↓

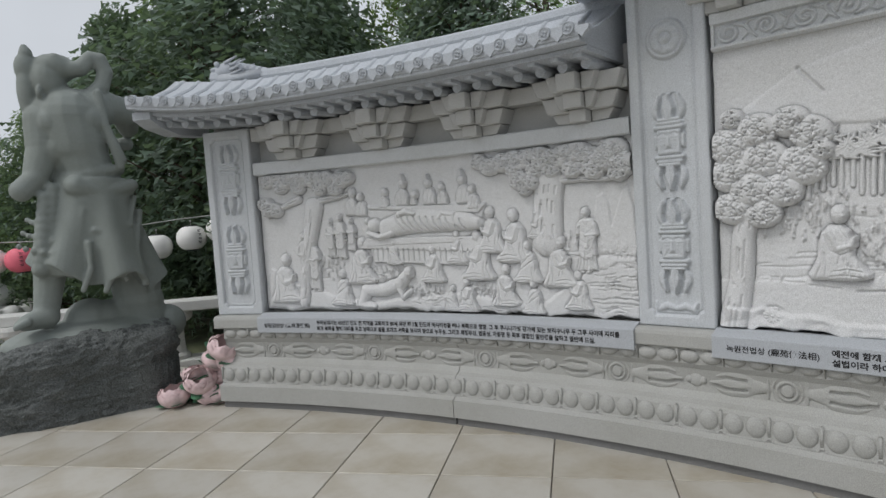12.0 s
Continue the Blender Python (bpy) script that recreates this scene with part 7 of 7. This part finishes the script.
    # rolled cloth over the hip
    for k in range(3):
        for i in range(12):
            t = -2.5 + i * 0.2
            ball(bm, (0.02 + (0.26 + 0.05 * k) * math.cos(t) * 0.9, (0.21 + 0.04 * k) * math.sin(t), 1.58 - 0.10 * k - 0.10 * math.sin((i + 1) / 13 * math.pi)), 0.026, 8, 6)
    # swags and folds of the skirt, its apron and the rippling sash
    for pts, r in (
            ([(0.620, 1.796), (0.527, 1.700), (0.405, 1.675), (0.263, 1.719)], 0.030),
            ([(0.600, 1.695), (0.544, 1.480), (0.406, 1.390), (0.273, 1.442)], 0.028),
            ([(0.629, 1.571), (0.560, 1.238), (0.598, 0.977)], 0.035),
            ([(0.343, 1.594), (0.368, 1.327), (0.455, 1.030)], 0.030),
            ([(0.207, 1.604), (0.148, 1.349), (0.007, 1.165), (-0.108, 1.123)], 0.034),
            ([(0.443, 1.353), (0.378, 1.122), (0.306, 0.956)], 0.032),
            ([(0.222, 1.341), (0.218, 1.141), (0.152, 0.981)], 0.030),
            ([(0.109, 1.828), (0.157, 1.708), (0.227, 1.669)], 0.032),
            ([(0.275, 1.832), (0.344, 1.728), (0.427, 1.707)], 0.034),
            ([(0.072, 1.765), (-0.025, 1.688), (-0.087, 1.503), (-0.091, 1.275)], 0.030),
            ([(0.100, 1.744), (0.023, 1.619), (-0.028, 1.432), (-0.028, 1.268)], 0.028),
            ([(0.129, 1.695), (0.063, 1.522), (0.025, 1.328)], 0.024),
    ):
        for a, b in zip(pts, pts[1:]):
            ya, yb = skin(a) + 0.8 * r, skin(b) + 0.8 * r
            seg(a, b, r * 0.85, r * 0.7, ya, yb, 9)
    # a scarf lying down the back
    for pts in (
            [(0.257, 2.520), (0.413, 2.372), (0.460, 2.181), (0.517, 1.953)],
            [(0.406, 2.552), (0.435, 2.286), (0.537, 2.009)],
    ):
        for a, b in zip(pts, pts[1:]):
            seg(a, b, 0.030, 0.030, -0.150, -0.150, 9)
    me = lump.mesh("guardian_statue", STATUE)
    ob = new("guardian_statue", me)
    ob.matrix_basis = pose(S_AT[0], S_AT[1], 0, 0, 0, TURN)
    r = ob.modifiers.new("fuse", "REMESH")
    r.mode, r.voxel_size, r.use_smooth_shade = "VOXEL", 0.0115, True
    s = ob.modifiers.new("ease", "SMOOTH")
    s.factor, s.iterations = 0.5, 4
    return tagged(ob, "grey-green granite guardian statue in a knotted skirt", "statue")


statue()


# ---- lotus lanterns of paper heaped by the wall's end ----
def lotus_flower(r=0.118):
    """A paper lotus: three rings of cupped petals that close to a globe, on small green leaves."""
    e = thing("lotus_flower", "pale pink paper lotus with green leaves", "paper flower", "paper lotuses")
    for n, rr, top, turn in ((5, 0.80, 1.75, 0.0), (6, 0.93, 1.62, 0.5), (7, 1.06, 1.42, 0.2)):
        for i in range(n):
            a0 = 2 * math.pi * (i + turn) / n
            grid = []
            bm = bmesh.new()
            for j in range(7):
                f = j / 6
                lat = -1.25 + (top - 0.25) * f * 1.32
                half = 4.6 / n * (1.0 if f < 0.6 else max(0.10, 1 - ((f - 0.6) / 0.42) ** 2))
                row = []
                for q in range(6):
                    k = -1 + 2 * q / 5
                    a, lift = a0 + k * half, rr * r * (1 + 0.05 * (1 - k * k) + (-0.06 * (f - 0.8) / 0.2 if f > 0.8 else 0))
                    row.append(bm.verts.new((lift * math.cos(lat) * math.cos(a), lift * math.cos(lat) * math.sin(a), 0.92 * r + 0.92 * lift * math.sin(lat))))
                grid.append(row)
            for p0, p1 in zip(grid, grid[1:]):
                for q in range(5):
                    bm.faces.new((p0[q], p0[q + 1], p1[q + 1], p1[q]))
            part("petal", bm, PETAL, e, smooth=True)
    for i in range(5):
        a = i * 2 * math.pi / 5 + 0.4
        bm = bmesh.new()
        vs = [bm.verts.new((r * (0.6 + 0.8 * math.cos(t)) * math.cos(a) - r * 0.42 * math.sin(t) * math.sin(a), r * (0.6 + 0.8 * math.cos(t)) * math.sin(a) + r * 0.42 * math.sin(t) * math.cos(a), r * 0.05 + 0.22 * r * (1 + math.cos(t)))) for t in [k * math.pi / 5 for k in range(10)]]
        bm.faces.new(vs)
        part("leaf", bm, LOTUS_LEAF, e)
    return e


lf = lotus_flower()
SPOT = [(-8.10, -3.512, 0.070, 0.0, 0.98), (-8.10, -3.298, 0.236, 0.5, 1.02), (-8.10, -3.137, 0.470, 0.4, 1.0), (-8.12, -3.225, 0.370, 0.2, 0.85), (-8.06, -3.090, 0.360, 0.2, 0.85), (-8.06, -3.235, 0.095, 0.2, 0.92), (-8.16, -3.375, 0.280, -0.2, 0.72), (-8.12, -3.130, 0.110, 0.1, 0.95), (-8.20, -3.150, 0.240, 0.1, 0.95)]
for i, (x, y, z, tip, k) in enumerate(SPOT):
    m = pose(x, y, max(z - 0.105, 0.0), 10 + 30 * tip, 16 + 24 * tip, 47 * i) @ Matrix.Scale(k, 4)
    if i == 0:
        lf.matrix_basis = pose(x, y, 0.0, 6, 8, 0)
    else:
        copy_thing(lf, m)
heap = thing("leaf_heap", "green paper lotus leaves under the flowers", "paper leaves")
bm = bmesh.new()
g = np.random.default_rng(3)
for i in range(34):
    y = -3.28 + g.uniform(-0.26, 0.16)
    x, z = -8.20 + g.uniform(-0.10, 0.10), g.uniform(0.01, 0.08 + 0.9 * max(0.0, y + 3.5))
    a, b = g.uniform(0, 6.28), g.uniform(-0.6, 0.6)
    vs = [bm.verts.new((x + 0.10 * math.cos(t) * math.cos(a) - 0.05 * math.sin(t) * math.sin(a), y + 0.10 * math.cos(t) * math.sin(a) + 0.05 * math.sin(t) * math.cos(a), z + 0.06 * math.cos(t) * b)) for t in [k * math.pi / 4 for k in range(8)]]
    bm.faces.new(vs)
part("leaves", bm, LOTUS_LEAF, heap)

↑

## GOAL OF THE EXERCISE:
Copy out each line exactly, without the pictures.

## RESULT BELOW:
12.0 s
Continue the Blender Python (bpy) script that recreates this scene with part 7 of 7. This part finishes the script.
    # rolled cloth over the hip
    for k in range(3):
        for i in range(12):
            t = -2.5 + i * 0.2
            ball(bm, (0.02 + (0.26 + 0.05 * k) * math.cos(t) * 0.9, (0.21 + 0.04 * k) * math.sin(t), 1.58 - 0.10 * k - 0.10 * math.sin((i + 1) / 13 * math.pi)), 0.026, 8, 6)
    # swags and folds of the skirt, its apron and the rippling sash
    for pts, r in (
            ([(0.620, 1.796), (0.527, 1.700), (0.405, 1.675), (0.263, 1.719)], 0.030),
            ([(0.600, 1.695), (0.544, 1.480), (0.406, 1.390), (0.273, 1.442)], 0.028),
            ([(0.629, 1.571), (0.560, 1.238), (0.598, 0.977)], 0.035),
            ([(0.343, 1.594), (0.368, 1.327), (0.455, 1.030)], 0.030),
            ([(0.207, 1.604), (0.148, 1.349), (0.007, 1.165), (-0.108, 1.123)], 0.034),
            ([(0.443, 1.353), (0.378, 1.122), (0.306, 0.956)], 0.032),
            ([(0.222, 1.341), (0.218, 1.141), (0.152, 0.981)], 0.030),
            ([(0.109, 1.828), (0.157, 1.708), (0.227, 1.669)], 0.032),
            ([(0.275, 1.832), (0.344, 1.728), (0.427, 1.707)], 0.034),
            ([(0.072, 1.765), (-0.025, 1.688), (-0.087, 1.503), (-0.091, 1.275)], 0.030),
            ([(0.100, 1.744), (0.023, 1.619), (-0.028, 1.432), (-0.028, 1.268)], 0.028),
            ([(0.129, 1.695), (0.063, 1.522), (0.025, 1.328)], 0.024),
    ):
        for a, b in zip(pts, pts[1:]):
            ya, yb = skin(a) + 0.8 * r, skin(b) + 0.8 * r
            seg(a, b, r * 0.85, r * 0.7, ya, yb, 9)
    # a scarf lying down the back
    for pts in (
            [(0.257, 2.520), (0.413, 2.372), (0.460, 2.181), (0.517, 1.953)],
            [(0.406, 2.552), (0.435, 2.286), (0.537, 2.009)],
    ):
        for a, b in zip(pts, pts[1:]):
            seg(a, b, 0.030, 0.030, -0.150, -0.150, 9)
    me = lump.mesh("guardian_statue", STATUE)
    ob = new("guardian_statue", me)
    ob.matrix_basis = pose(S_AT[0], S_AT[1], 0, 0, 0, TURN)
    r = ob.modifiers.new("fuse", "REMESH")
    r.mode, r.voxel_size, r.use_smooth_shade = "VOXEL", 0.0115, True
    s = ob.modifiers.new("ease", "SMOOTH")
    s.factor, s.iterations = 0.5, 4
    return tagged(ob, "grey-green granite guardian statue in a knotted skirt", "statue")


statue()


# ---- lotus lanterns of paper heaped by the wall's end ----
def lotus_flower(r=0.118):
    """A paper lotus: three rings of cupped petals that close to a globe, on small green leaves."""
    e = thing("lotus_flower", "pale pink paper lotus with green leaves", "paper flower", "paper lotuses")
    for n, rr, top, turn in ((5, 0.80, 1.75, 0.0), (6, 0.93, 1.62, 0.5), (7, 1.06, 1.42, 0.2)):
        for i in range(n):
            a0 = 2 * math.pi * (i + turn) / n
            grid = []
            bm = bmesh.new()
            for j in range(7):
                f = j / 6
                lat = -1.25 + (top - 0.25) * f * 1.32
                half = 4.6 / n * (1.0 if f < 0.6 else max(0.10, 1 - ((f - 0.6) / 0.42) ** 2))
                row = []
                for q in range(6):
                    k = -1 + 2 * q / 5
                    a, lift = a0 + k * half, rr * r * (1 + 0.05 * (1 - k * k) + (-0.06 * (f - 0.8) / 0.2 if f > 0.8 else 0))
                    row.append(bm.verts.new((lift * math.cos(lat) * math.cos(a), lift * math.cos(lat) * math.sin(a), 0.92 * r + 0.92 * lift * math.sin(lat))))
                grid.append(row)
            for p0, p1 in zip(grid, grid[1:]):
                for q in range(5):
                    bm.faces.new((p0[q], p0[q + 1], p1[q + 1], p1[q]))
            part("petal", bm, PETAL, e, smooth=True)
    for i in range(5):
        a = i * 2 * math.pi / 5 + 0.4
        bm = bmesh.new()
        vs = [bm.verts.new((r * (0.6 + 0.8 * math.cos(t)) * math.cos(a) - r * 0.42 * math.sin(t) * math.sin(a), r * (0.6 + 0.8 * math.cos(t)) * math.sin(a) + r * 0.42 * math.sin(t) * math.cos(a), r * 0.05 + 0.22 * r * (1 + math.cos(t)))) for t in [k * math.pi / 5 for k in range(10)]]
        bm.faces.new(vs)
        part("leaf", bm, LOTUS_LEAF, e)
    return e


lf = lotus_flower()
SPOT = [(-8.10, -3.512, 0.070, 0.0, 0.98), (-8.10, -3.298, 0.236, 0.5, 1.02), (-8.10, -3.137, 0.470, 0.4, 1.0), (-8.12, -3.225, 0.370, 0.2, 0.85), (-8.06, -3.090, 0.360, 0.2, 0.85), (-8.06, -3.235, 0.095, 0.2, 0.92), (-8.16, -3.375, 0.280, -0.2, 0.72), (-8.12, -3.130, 0.110, 0.1, 0.95), (-8.20, -3.150, 0.240, 0.1, 0.95)]
for i, (x, y, z, tip, k) in enumerate(SPOT):
    m = pose(x, y, max(z - 0.105, 0.0), 10 + 30 * tip, 16 + 24 * tip, 47 * i) @ Matrix.Scale(k, 4)
    if i == 0:
        lf.matrix_basis = pose(x, y, 0.0, 6, 8, 0)
    else:
        copy_thing(lf, m)
heap = thing("leaf_heap", "green paper lotus leaves under the flowers", "paper leaves")
bm = bmesh.new()
g = np.random.default_rng(3)
for i in range(34):
    y = -3.28 + g.uniform(-0.26, 0.16)
    x, z = -8.20 + g.uniform(-0.10, 0.10), g.uniform(0.01, 0.08 + 0.9 * max(0.0, y + 3.5))
    a, b = g.uniform(0, 6.28), g.uniform(-0.6, 0.6)
    vs = [bm.verts.new((x + 0.10 * math.cos(t) * math.cos(a) - 0.05 * math.sin(t) * math.sin(a), y + 0.10 * math.cos(t) * math.sin(a) + 0.05 * math.sin(t) * math.cos(a), z + 0.06 * math.cos(t) * b)) for t in [k * math.pi / 4 for k in range(8)]]
    bm.faces.new(vs)
part("leaves", bm, LOTUS_LEAF, heap)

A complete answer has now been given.